Miliardi di denaro pubblico vengono, dunque, regalati ai gruppi finanziari dominanti e bruciati grazie al meccanismo, anch’esso perverso, della borsa. Il cardinale Oscar Rodriguez Maradiaga, presidente della Caritas internazionale e osservatore della Santa Sede alla Banca mondiale e al Fondo monetario internazionale, afferma che basterebbero a sfamare un miliardo di persone denutrite nel mondo 30 miliardi di dollari all’anno, cioè meno del 5% del piano della Casa Bianca a favore delle banche.  Lo stesso cardinale propone l’istituzione di un Tribunale internazionale per i crimini finanziari, che, addirittura, producono molti più morti delle guerre, per fame, sete e malattie. Se lo propone lui, che rappresenta la Chiesa cattolica, ossia uno dei principali puntelli del sistema capitalistico mondiale, non vedo perché non dovremmo proporlo noi, che siamo per il superamento di questo sistema.

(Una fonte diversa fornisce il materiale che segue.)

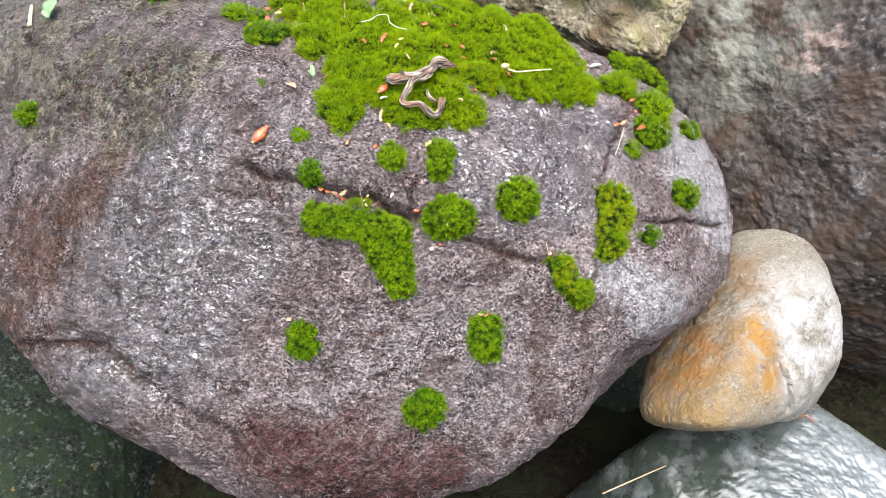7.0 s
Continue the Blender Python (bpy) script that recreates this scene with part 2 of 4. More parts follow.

Ma, per tornare alla domanda di partenza: la crisi attuale è in grado di far crollare il capitalismo? Da sola no. Essa può determinare la stagnazione economica, non il crollo finale. L’abbattimento del sistema capitalistico richiede un’azione cosciente, altrimenti la sua crisi può durare anche secoli, come quella dell’impero romano. Per questo è necessario un soggetto politico che sia protagonista della trasformazione economico-sociale. Ciò significa che in Italia bisogna compiere tutti gli sforzi necessari per la creazione di un solo partito che riunisca tutti coloro che pensano che la qualità della vita sia più importante del profitto ad ogni costo. La Storia ha dimostrato che dopo la caduta del muro e lo sgretolamento delle economie pianificate, l'odierna crisi del modello di sviluppo economico capitalistico ha rappresentato il fallimento di una classe dirigenziale accecata dal cinico e sistematico conseguimento del surplus finanziario. Abbiamo la necessità di ripensare il modello di sviluppo realizzando un sistema in cui lo stato abbia una visione globale dell'economia e di conseguenza possa dirigere le risorse nazionali in base agli specifici obbiettivi del paese. La destinazione di ingenti risorse verso gli investimenti produttivi potrà generare elevati tassi di crescita. Vi sarebbe la possibilità di subire in modo assai limitato gli effetti del ciclo economico con una accorta allocazione del lavoro in base alle esigenze produttive e alle abilità dei lavoratori evitando elevati tassi di disoccupazione. Si perseguirebbe inoltre una perequazione sociale volta alla più equa ridistribuzione delle redditualità complessive con il precipuo scopo di rilanciare consumi e produttività industriale volta al superamento delle attuali contingenze recessive.